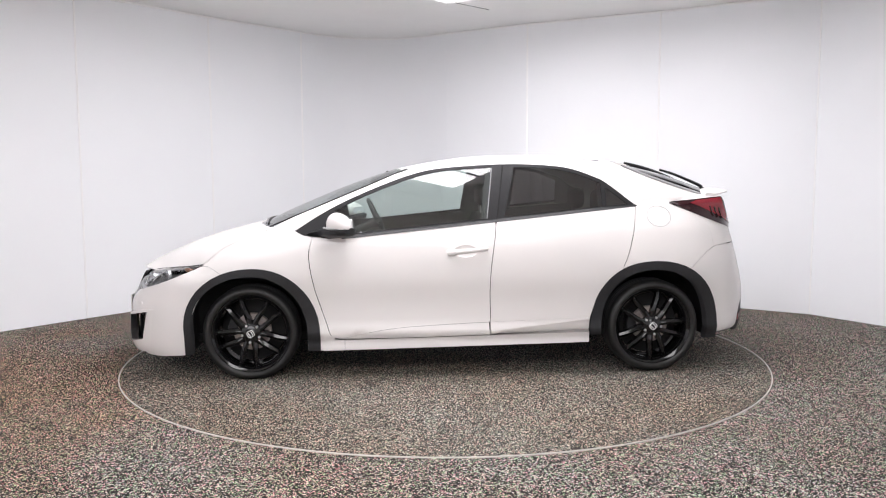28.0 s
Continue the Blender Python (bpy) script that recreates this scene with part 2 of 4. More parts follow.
def loft(name, curves, material, parent, n=24, m=4, side=1, label="", closed=False, caps=False, thick=0.0):
    """A smooth skin over 3D curves, each resampled to n steps; m steps from curve to curve."""
    rows = []
    for c in curves:
        s = np.array(spline(c, 12, closed))
        if closed:
            s = np.vstack([s, s[:1]])
        d = np.r_[0, np.cumsum(np.linalg.norm(np.diff(s, axis=0), axis=1))]
        t = np.linspace(0, d[-1], n + 1)
        if closed:
            t = t[:-1]
        rows.append(np.c_[np.interp(t, d, s[:, 0]), np.interp(t, d, s[:, 1]), np.interp(t, d, s[:, 2])])
    cols = [spline([r[k] for r in rows], m) if len(rows) > 2 else
            [tuple(rows[0][k] + (rows[1][k] - rows[0][k]) * q / m) for q in range(m + 1)] for k in range(len(rows[0]))]
    bm = bmesh.new()
    grid = [[bm.verts.new((p[0], p[1] * side, p[2])) for p in col] for col in cols]
    K = len(grid)
    for a in range(K if closed else K - 1):
        for b in range(len(grid[0]) - 1):
            q = [grid[a][b], grid[(a + 1) % K][b], grid[(a + 1) % K][b + 1], grid[a][b + 1]]
            bm.faces.new(q)
    if caps:
        for b in (0, -1):
            bm.faces.new([grid[a][b] for a in range(K)])
    bmesh.ops.remove_doubles(bm, verts=bm.verts, dist=1e-5)
    bmesh.ops.recalc_face_normals(bm, faces=bm.faces)
    if not closed:
        tot = sum((f.normal.dot(f.calc_center_median() - Vector((f.calc_center_median().x * 0.5, 0, 0.6))) * f.calc_area() for f in bm.faces))
        if tot < 0:
            bmesh.ops.reverse_faces(bm, faces=bm.faces)
        if thick:
            bmesh.ops.solidify(bm, geom=bm.faces[:], thickness=thick)
    return part(name, bm, material, parent, label, True)


def box_bm(lo, hi, bevel=0.0, seg=2):
    bm = bmesh.new()
    bmesh.ops.create_cube(bm, size=1)
    c, s = (Vector(lo) + Vector(hi)) / 2, Vector(hi) - Vector(lo)
    for v in bm.verts:
        v.co = Vector((v.co.x * s.x, v.co.y * s.y, v.co.z * s.z)) + c
    if bevel:
        bmesh.ops.bevel(bm, geom=bm.edges[:], offset=bevel, segments=seg, affect="EDGES", profile=0.5)
    return bm


def tube_bm(pts, r, sides=8, closed=False, flat=1.0):
    """A round bar along pts; flat squeezes it vertically."""
    bm = bmesh.new()
    P = [Vector(p) for p in pts]
    rings = []
    for i, p in enumerate(P):
        if closed:
            t = P[(i + 1) % len(P)] - P[i - 1]
        else:
            t = P[min(i + 1, len(P) - 1)] - P[max(i - 1, 0)]
        t.normalize()
        up = Vector((0, 0, 1)) if abs(t.z) < 0.9 else Vector((1, 0, 0))
        a = t.cross(up).normalized()
        b = a.cross(t)
        rr = r(i / max(1, len(P) - 1)) if callable(r) else r
        rings.append([bm.verts.new(p + (a * math.cos(q) + b * math.sin(q) * flat) * rr)
                      for q in (2 * math.pi * k / sides for k in range(sides))])
    n = len(rings)
    for i in range(n if closed else n - 1):
        for k in range(sides):
            bm.faces.new([rings[i][k], rings[i][(k + 1) % sides], rings[(i + 1) % n][(k + 1) % sides], rings[(i + 1) % n][k]])
    if not closed:
        bm.faces.new(rings[0][::-1])
        bm.faces.new(rings[-1])
    bmesh.ops.recalc_face_normals(bm, faces=bm.faces)
    return bm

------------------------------

TASK DETAILS: Quote the material in full and exactly; do not carry over its pictures.

ANSWER IN FULL:
28.0 s
Continue the Blender Python (bpy) script that recreates this scene with part 2 of 4. More parts follow.
def loft(name, curves, material, parent, n=24, m=4, side=1, label="", closed=False, caps=False, thick=0.0):
    """A smooth skin over 3D curves, each resampled to n steps; m steps from curve to curve."""
    rows = []
    for c in curves:
        s = np.array(spline(c, 12, closed))
        if closed:
            s = np.vstack([s, s[:1]])
        d = np.r_[0, np.cumsum(np.linalg.norm(np.diff(s, axis=0), axis=1))]
        t = np.linspace(0, d[-1], n + 1)
        if closed:
            t = t[:-1]
        rows.append(np.c_[np.interp(t, d, s[:, 0]), np.interp(t, d, s[:, 1]), np.interp(t, d, s[:, 2])])
    cols = [spline([r[k] for r in rows], m) if len(rows) > 2 else
            [tuple(rows[0][k] + (rows[1][k] - rows[0][k]) * q / m) for q in range(m + 1)] for k in range(len(rows[0]))]
    bm = bmesh.new()
    grid = [[bm.verts.new((p[0], p[1] * side, p[2])) for p in col] for col in cols]
    K = len(grid)
    for a in range(K if closed else K - 1):
        for b in range(len(grid[0]) - 1):
            q = [grid[a][b], grid[(a + 1) % K][b], grid[(a + 1) % K][b + 1], grid[a][b + 1]]
            bm.faces.new(q)
    if caps:
        for b in (0, -1):
            bm.faces.new([grid[a][b] for a in range(K)])
    bmesh.ops.remove_doubles(bm, verts=bm.verts, dist=1e-5)
    bmesh.ops.recalc_face_normals(bm, faces=bm.faces)
    if not closed:
        tot = sum((f.normal.dot(f.calc_center_median() - Vector((f.calc_center_median().x * 0.5, 0, 0.6))) * f.calc_area() for f in bm.faces))
        if tot < 0:
            bmesh.ops.reverse_faces(bm, faces=bm.faces)
        if thick:
            bmesh.ops.solidify(bm, geom=bm.faces[:], thickness=thick)
    return part(name, bm, material, parent, label, True)


def box_bm(lo, hi, bevel=0.0, seg=2):
    bm = bmesh.new()
    bmesh.ops.create_cube(bm, size=1)
    c, s = (Vector(lo) + Vector(hi)) / 2, Vector(hi) - Vector(lo)
    for v in bm.verts:
        v.co = Vector((v.co.x * s.x, v.co.y * s.y, v.co.z * s.z)) + c
    if bevel:
        bmesh.ops.bevel(bm, geom=bm.edges[:], offset=bevel, segments=seg, affect="EDGES", profile=0.5)
    return bm


def tube_bm(pts, r, sides=8, closed=False, flat=1.0):
    """A round bar along pts; flat squeezes it vertically."""
    bm = bmesh.new()
    P = [Vector(p) for p in pts]
    rings = []
    for i, p in enumerate(P):
        if closed:
            t = P[(i + 1) % len(P)] - P[i - 1]
        else:
            t = P[min(i + 1, len(P) - 1)] - P[max(i - 1, 0)]
        t.normalize()
        up = Vector((0, 0, 1)) if abs(t.z) < 0.9 else Vector((1, 0, 0))
        a = t.cross(up).normalized()
        b = a.cross(t)
        rr = r(i / max(1, len(P) - 1)) if callable(r) else r
        rings.append([bm.verts.new(p + (a * math.cos(q) + b * math.sin(q) * flat) * rr)
                      for q in (2 * math.pi * k / sides for k in range(sides))])
    n = len(rings)
    for i in range(n if closed else n - 1):
        for k in range(sides):
            bm.faces.new([rings[i][k], rings[i][(k + 1) % sides], rings[(i + 1) % n][(k + 1) % sides], rings[(i + 1) % n][k]])
    if not closed:
        bm.faces.new(rings[0][::-1])
        bm.faces.new(rings[-1])
    bmesh.ops.recalc_face_normals(bm, faces=bm.faces)
    return bm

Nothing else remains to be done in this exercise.